## Begin

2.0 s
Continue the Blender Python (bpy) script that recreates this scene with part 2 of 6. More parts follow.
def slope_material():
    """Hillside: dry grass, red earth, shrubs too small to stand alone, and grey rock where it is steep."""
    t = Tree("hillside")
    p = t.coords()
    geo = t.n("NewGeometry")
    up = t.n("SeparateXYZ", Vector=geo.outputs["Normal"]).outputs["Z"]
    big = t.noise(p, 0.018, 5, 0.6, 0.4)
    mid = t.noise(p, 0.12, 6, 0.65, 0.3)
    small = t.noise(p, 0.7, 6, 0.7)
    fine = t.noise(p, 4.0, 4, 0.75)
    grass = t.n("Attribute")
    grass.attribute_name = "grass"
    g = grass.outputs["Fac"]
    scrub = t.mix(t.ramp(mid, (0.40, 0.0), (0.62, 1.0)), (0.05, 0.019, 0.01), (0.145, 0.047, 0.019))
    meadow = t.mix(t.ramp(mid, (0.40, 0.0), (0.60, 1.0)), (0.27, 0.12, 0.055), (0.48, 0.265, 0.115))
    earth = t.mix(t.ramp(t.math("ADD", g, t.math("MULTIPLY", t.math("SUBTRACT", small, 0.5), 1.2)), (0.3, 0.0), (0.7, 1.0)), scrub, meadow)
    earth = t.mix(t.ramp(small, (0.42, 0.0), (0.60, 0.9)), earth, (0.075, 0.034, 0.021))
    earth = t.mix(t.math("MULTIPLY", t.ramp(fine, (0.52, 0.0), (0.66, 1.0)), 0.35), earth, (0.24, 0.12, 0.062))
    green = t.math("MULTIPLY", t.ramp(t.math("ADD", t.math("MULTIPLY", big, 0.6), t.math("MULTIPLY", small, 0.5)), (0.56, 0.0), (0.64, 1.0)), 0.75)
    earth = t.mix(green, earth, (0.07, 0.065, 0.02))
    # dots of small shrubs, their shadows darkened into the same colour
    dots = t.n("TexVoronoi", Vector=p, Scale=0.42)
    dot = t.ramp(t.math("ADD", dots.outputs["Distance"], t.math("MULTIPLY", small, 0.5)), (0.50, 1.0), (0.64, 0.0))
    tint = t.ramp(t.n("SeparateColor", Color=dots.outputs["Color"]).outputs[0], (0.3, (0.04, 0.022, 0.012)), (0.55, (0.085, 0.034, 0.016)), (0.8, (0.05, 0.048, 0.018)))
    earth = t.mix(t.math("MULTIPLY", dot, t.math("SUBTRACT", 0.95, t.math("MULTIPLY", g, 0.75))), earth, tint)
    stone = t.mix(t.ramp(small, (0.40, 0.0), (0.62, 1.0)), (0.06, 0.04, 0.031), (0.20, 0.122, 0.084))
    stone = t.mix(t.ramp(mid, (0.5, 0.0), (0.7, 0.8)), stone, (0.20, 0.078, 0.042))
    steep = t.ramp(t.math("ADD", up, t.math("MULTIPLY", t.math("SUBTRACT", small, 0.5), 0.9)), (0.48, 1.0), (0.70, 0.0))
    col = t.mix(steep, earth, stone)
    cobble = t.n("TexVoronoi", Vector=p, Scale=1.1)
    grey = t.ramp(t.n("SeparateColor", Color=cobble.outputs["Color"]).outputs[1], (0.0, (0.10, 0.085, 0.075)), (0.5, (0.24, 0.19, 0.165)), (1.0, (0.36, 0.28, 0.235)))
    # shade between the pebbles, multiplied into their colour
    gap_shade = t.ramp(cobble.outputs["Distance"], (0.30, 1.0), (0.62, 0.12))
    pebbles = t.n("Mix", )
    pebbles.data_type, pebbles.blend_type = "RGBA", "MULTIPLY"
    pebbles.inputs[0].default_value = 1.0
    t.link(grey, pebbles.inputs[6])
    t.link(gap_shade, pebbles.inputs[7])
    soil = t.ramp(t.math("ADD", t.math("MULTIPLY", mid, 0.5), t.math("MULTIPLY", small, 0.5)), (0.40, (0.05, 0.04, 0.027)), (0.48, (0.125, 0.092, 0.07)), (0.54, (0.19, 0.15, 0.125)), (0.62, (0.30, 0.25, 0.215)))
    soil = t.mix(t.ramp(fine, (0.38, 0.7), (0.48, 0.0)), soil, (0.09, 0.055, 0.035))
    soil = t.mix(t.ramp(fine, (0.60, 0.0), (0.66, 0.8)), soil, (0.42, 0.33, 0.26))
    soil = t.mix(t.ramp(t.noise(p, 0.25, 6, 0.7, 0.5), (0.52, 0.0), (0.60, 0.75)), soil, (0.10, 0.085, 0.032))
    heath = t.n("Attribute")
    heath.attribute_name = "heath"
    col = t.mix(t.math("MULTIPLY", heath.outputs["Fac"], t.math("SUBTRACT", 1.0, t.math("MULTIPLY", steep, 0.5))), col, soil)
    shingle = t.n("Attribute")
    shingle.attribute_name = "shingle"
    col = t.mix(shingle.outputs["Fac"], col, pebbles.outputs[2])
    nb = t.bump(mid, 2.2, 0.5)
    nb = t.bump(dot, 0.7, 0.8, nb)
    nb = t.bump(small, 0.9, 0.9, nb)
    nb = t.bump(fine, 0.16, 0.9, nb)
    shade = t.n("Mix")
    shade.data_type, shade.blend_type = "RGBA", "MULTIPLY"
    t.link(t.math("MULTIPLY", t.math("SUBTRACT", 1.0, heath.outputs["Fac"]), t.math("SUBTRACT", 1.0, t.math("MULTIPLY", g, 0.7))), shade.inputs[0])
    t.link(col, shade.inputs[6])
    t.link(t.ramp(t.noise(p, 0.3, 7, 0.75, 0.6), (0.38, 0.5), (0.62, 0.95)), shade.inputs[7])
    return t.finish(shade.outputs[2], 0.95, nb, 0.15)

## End

Copy out all of the lines above exactly.

### Result of this task
2.0 s
Continue the Blender Python (bpy) script that recreates this scene with part 2 of 6. More parts follow.
def slope_material():
    """Hillside: dry grass, red earth, shrubs too small to stand alone, and grey rock where it is steep."""
    t = Tree("hillside")
    p = t.coords()
    geo = t.n("NewGeometry")
    up = t.n("SeparateXYZ", Vector=geo.outputs["Normal"]).outputs["Z"]
    big = t.noise(p, 0.018, 5, 0.6, 0.4)
    mid = t.noise(p, 0.12, 6, 0.65, 0.3)
    small = t.noise(p, 0.7, 6, 0.7)
    fine = t.noise(p, 4.0, 4, 0.75)
    grass = t.n("Attribute")
    grass.attribute_name = "grass"
    g = grass.outputs["Fac"]
    scrub = t.mix(t.ramp(mid, (0.40, 0.0), (0.62, 1.0)), (0.05, 0.019, 0.01), (0.145, 0.047, 0.019))
    meadow = t.mix(t.ramp(mid, (0.40, 0.0), (0.60, 1.0)), (0.27, 0.12, 0.055), (0.48, 0.265, 0.115))
    earth = t.mix(t.ramp(t.math("ADD", g, t.math("MULTIPLY", t.math("SUBTRACT", small, 0.5), 1.2)), (0.3, 0.0), (0.7, 1.0)), scrub, meadow)
    earth = t.mix(t.ramp(small, (0.42, 0.0), (0.60, 0.9)), earth, (0.075, 0.034, 0.021))
    earth = t.mix(t.math("MULTIPLY", t.ramp(fine, (0.52, 0.0), (0.66, 1.0)), 0.35), earth, (0.24, 0.12, 0.062))
    green = t.math("MULTIPLY", t.ramp(t.math("ADD", t.math("MULTIPLY", big, 0.6), t.math("MULTIPLY", small, 0.5)), (0.56, 0.0), (0.64, 1.0)), 0.75)
    earth = t.mix(green, earth, (0.07, 0.065, 0.02))
    # dots of small shrubs, their shadows darkened into the same colour
    dots = t.n("TexVoronoi", Vector=p, Scale=0.42)
    dot = t.ramp(t.math("ADD", dots.outputs["Distance"], t.math("MULTIPLY", small, 0.5)), (0.50, 1.0), (0.64, 0.0))
    tint = t.ramp(t.n("SeparateColor", Color=dots.outputs["Color"]).outputs[0], (0.3, (0.04, 0.022, 0.012)), (0.55, (0.085, 0.034, 0.016)), (0.8, (0.05, 0.048, 0.018)))
    earth = t.mix(t.math("MULTIPLY", dot, t.math("SUBTRACT", 0.95, t.math("MULTIPLY", g, 0.75))), earth, tint)
    stone = t.mix(t.ramp(small, (0.40, 0.0), (0.62, 1.0)), (0.06, 0.04, 0.031), (0.20, 0.122, 0.084))
    stone = t.mix(t.ramp(mid, (0.5, 0.0), (0.7, 0.8)), stone, (0.20, 0.078, 0.042))
    steep = t.ramp(t.math("ADD", up, t.math("MULTIPLY", t.math("SUBTRACT", small, 0.5), 0.9)), (0.48, 1.0), (0.70, 0.0))
    col = t.mix(steep, earth, stone)
    cobble = t.n("TexVoronoi", Vector=p, Scale=1.1)
    grey = t.ramp(t.n("SeparateColor", Color=cobble.outputs["Color"]).outputs[1], (0.0, (0.10, 0.085, 0.075)), (0.5, (0.24, 0.19, 0.165)), (1.0, (0.36, 0.28, 0.235)))
    # shade between the pebbles, multiplied into their colour
    gap_shade = t.ramp(cobble.outputs["Distance"], (0.30, 1.0), (0.62, 0.12))
    pebbles = t.n("Mix", )
    pebbles.data_type, pebbles.blend_type = "RGBA", "MULTIPLY"
    pebbles.inputs[0].default_value = 1.0
    t.link(grey, pebbles.inputs[6])
    t.link(gap_shade, pebbles.inputs[7])
    soil = t.ramp(t.math("ADD", t.math("MULTIPLY", mid, 0.5), t.math("MULTIPLY", small, 0.5)), (0.40, (0.05, 0.04, 0.027)), (0.48, (0.125, 0.092, 0.07)), (0.54, (0.19, 0.15, 0.125)), (0.62, (0.30, 0.25, 0.215)))
    soil = t.mix(t.ramp(fine, (0.38, 0.7), (0.48, 0.0)), soil, (0.09, 0.055, 0.035))
    soil = t.mix(t.ramp(fine, (0.60, 0.0), (0.66, 0.8)), soil, (0.42, 0.33, 0.26))
    soil = t.mix(t.ramp(t.noise(p, 0.25, 6, 0.7, 0.5), (0.52, 0.0), (0.60, 0.75)), soil, (0.10, 0.085, 0.032))
    heath = t.n("Attribute")
    heath.attribute_name = "heath"
    col = t.mix(t.math("MULTIPLY", heath.outputs["Fac"], t.math("SUBTRACT", 1.0, t.math("MULTIPLY", steep, 0.5))), col, soil)
    shingle = t.n("Attribute")
    shingle.attribute_name = "shingle"
    col = t.mix(shingle.outputs["Fac"], col, pebbles.outputs[2])
    nb = t.bump(mid, 2.2, 0.5)
    nb = t.bump(dot, 0.7, 0.8, nb)
    nb = t.bump(small, 0.9, 0.9, nb)
    nb = t.bump(fine, 0.16, 0.9, nb)
    shade = t.n("Mix")
    shade.data_type, shade.blend_type = "RGBA", "MULTIPLY"
    t.link(t.math("MULTIPLY", t.math("SUBTRACT", 1.0, heath.outputs["Fac"]), t.math("SUBTRACT", 1.0, t.math("MULTIPLY", g, 0.7))), shade.inputs[0])
    t.link(col, shade.inputs[6])
    t.link(t.ramp(t.noise(p, 0.3, 7, 0.75, 0.6), (0.38, 0.5), (0.62, 0.95)), shade.inputs[7])
    return t.finish(shade.outputs[2], 0.95, nb, 0.15)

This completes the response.